Sunday 31 October 2010

How To Time Travel

Lots of sci-fi films, books and TV shows seem to centre around the idea of time travel (see Doctor Who for example), and they either rely on science hearsay (such as wormholes) or make something obscure up to explain how it actually happens. However, what is repeatedly overlooked is the sort of time travel that we achieve at least once every year.

What I'm talking about is putting the clocks back an hour, like we did yesterday/today(?). Think about it; it reaches the midnight of October 30th and the time suddenly jumps back an hour, allowing all humans to relive the 11th hour (ok, 23rd hour) free of charge and black holes. Therefore, if you make any mistakes in that hour, you get the opportunity to go back and correct them, and if someone asks what you're doing, just say the hour you messed up in technically has been replaced. I love that idea of messing with time!

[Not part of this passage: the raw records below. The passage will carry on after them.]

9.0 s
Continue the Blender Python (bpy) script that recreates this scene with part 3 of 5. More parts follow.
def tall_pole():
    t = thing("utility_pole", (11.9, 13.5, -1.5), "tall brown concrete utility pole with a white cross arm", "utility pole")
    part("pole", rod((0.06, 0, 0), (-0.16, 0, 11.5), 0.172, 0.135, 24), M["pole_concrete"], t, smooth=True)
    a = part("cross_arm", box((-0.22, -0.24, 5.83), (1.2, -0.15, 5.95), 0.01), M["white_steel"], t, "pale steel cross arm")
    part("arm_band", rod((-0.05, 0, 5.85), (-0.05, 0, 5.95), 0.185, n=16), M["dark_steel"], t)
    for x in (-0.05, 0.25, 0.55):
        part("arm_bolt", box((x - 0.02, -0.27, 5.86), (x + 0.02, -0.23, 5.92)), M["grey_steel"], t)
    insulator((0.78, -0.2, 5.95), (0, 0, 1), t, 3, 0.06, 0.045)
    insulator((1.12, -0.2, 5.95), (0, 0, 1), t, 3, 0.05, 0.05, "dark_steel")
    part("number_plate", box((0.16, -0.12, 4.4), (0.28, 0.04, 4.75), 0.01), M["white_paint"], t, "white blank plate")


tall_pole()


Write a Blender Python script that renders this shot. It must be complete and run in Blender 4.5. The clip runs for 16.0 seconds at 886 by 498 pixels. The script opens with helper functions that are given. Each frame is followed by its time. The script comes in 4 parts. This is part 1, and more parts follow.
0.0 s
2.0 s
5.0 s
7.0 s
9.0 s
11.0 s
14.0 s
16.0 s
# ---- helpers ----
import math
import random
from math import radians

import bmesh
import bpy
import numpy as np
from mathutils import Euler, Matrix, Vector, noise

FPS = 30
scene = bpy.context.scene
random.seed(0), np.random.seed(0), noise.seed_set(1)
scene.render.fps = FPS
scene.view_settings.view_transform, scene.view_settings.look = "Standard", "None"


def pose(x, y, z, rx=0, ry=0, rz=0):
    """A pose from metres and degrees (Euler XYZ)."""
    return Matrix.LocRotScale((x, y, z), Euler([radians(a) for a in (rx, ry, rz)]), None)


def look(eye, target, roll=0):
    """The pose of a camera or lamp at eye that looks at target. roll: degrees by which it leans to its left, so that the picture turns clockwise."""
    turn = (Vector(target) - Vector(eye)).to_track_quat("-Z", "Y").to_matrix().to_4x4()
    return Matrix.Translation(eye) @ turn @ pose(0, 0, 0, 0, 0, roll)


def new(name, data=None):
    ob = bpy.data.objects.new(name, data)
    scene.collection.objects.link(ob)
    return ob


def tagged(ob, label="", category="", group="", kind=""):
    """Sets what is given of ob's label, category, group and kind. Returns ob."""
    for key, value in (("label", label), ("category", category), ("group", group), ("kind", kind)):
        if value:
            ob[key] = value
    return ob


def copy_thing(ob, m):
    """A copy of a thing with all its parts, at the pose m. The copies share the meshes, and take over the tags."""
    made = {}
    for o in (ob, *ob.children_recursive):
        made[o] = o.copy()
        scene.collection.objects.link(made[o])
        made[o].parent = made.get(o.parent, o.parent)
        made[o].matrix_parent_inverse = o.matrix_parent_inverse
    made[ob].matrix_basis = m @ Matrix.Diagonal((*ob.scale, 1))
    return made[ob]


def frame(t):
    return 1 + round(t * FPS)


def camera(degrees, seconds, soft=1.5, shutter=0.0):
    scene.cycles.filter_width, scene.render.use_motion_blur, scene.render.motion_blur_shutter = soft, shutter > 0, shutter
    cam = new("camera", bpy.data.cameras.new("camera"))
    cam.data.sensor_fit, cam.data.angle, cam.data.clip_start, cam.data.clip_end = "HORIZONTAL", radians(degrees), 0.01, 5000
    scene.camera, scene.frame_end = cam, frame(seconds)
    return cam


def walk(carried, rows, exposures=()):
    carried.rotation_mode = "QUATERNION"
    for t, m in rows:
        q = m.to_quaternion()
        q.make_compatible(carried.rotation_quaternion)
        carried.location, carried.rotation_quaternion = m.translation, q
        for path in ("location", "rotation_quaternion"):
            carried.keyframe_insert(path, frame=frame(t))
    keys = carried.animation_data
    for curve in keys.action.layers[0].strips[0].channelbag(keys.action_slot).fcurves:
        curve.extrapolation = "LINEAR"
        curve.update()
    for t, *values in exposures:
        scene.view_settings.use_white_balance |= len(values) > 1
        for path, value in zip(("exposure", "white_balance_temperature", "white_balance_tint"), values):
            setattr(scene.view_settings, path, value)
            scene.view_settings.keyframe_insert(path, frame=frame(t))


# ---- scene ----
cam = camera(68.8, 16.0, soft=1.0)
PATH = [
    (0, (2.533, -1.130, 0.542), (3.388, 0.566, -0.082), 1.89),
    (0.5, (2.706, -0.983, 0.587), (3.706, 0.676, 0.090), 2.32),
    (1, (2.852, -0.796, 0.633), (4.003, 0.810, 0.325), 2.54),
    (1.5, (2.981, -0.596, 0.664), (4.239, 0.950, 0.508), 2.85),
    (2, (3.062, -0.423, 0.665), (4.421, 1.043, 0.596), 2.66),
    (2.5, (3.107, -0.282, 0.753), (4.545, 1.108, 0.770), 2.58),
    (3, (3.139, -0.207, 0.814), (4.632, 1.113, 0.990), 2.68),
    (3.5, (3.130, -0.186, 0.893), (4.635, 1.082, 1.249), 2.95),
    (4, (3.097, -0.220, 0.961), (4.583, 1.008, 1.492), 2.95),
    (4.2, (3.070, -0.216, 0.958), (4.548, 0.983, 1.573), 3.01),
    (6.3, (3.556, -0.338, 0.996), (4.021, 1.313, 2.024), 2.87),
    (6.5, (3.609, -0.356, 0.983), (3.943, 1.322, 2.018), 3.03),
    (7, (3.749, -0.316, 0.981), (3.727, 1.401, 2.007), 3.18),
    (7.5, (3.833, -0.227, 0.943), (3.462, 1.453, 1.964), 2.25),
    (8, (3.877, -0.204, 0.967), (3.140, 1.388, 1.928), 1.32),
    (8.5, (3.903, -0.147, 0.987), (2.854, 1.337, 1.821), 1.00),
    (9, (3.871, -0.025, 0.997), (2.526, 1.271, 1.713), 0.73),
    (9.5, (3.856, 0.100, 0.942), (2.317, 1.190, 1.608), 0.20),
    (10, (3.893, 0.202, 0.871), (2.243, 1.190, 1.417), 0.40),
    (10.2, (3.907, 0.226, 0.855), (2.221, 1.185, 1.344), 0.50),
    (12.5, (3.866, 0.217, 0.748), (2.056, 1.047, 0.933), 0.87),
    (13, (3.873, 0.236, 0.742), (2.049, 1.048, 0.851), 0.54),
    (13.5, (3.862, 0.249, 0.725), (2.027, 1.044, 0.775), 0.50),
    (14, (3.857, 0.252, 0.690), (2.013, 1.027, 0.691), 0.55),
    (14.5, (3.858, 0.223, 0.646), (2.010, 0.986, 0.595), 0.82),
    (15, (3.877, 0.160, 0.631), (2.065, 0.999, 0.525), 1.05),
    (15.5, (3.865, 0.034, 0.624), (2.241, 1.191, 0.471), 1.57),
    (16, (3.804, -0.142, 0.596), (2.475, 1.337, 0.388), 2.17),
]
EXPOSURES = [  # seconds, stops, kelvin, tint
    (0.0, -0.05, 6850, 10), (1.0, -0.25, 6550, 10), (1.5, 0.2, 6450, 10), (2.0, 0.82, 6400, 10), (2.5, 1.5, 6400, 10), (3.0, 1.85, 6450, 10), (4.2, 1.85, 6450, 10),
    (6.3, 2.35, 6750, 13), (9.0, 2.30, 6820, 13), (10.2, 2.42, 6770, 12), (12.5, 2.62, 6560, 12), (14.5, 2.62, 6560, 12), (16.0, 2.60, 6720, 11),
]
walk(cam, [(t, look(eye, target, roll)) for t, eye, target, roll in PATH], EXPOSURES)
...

Other ways to time travel in the modern world are:
  1. Fly to a country that has a different time zone to yours, so you can experience time travel from the comfort (or 'comfort' if it's EasyJet) of an aeroplane seat, and not even feel different when you cross over the various time boundaries.
  2. Post a package/letter to Australia, but tell the Post Office staff to send it to the future.
  3. Be present when the clocks are put forward in Spring. It always annoys me how an hour is stolen from my life then, but I'm usually asleep so don't even notice.
  4. I suppose you could argue that every moment you are alive is a form of time travel since we are continually progressing forward in time, so just by reading this, you have gone all Dr Who minus the Tardis!
If you have any more time related ideas, share them in the comments section where you don't need a google/blogger account or to be signed in to anything. Time is such a wide and fascinating concept, that I'll never do it justice in one post!

2 comments:

Jeff said...

The real way to travel in time is to move faster than light. This means you travel in time. Forward or backwards depending which way round the earth you travel. This is however impossible because as velocity increases so does mass and therefore energy required to increase velocity until you require infinite energy to travel just 1 metre quicker. This point in achieved at just shy of the speed of light. Therefore making it impossible to travel in time.

Ab said...

I hear ya Jeff - I do A-level physics after all. However, that covers time travel on earth rather than the whole universe. I doubt humans will ever manage it though, and if the do, bad stuff will probably happen.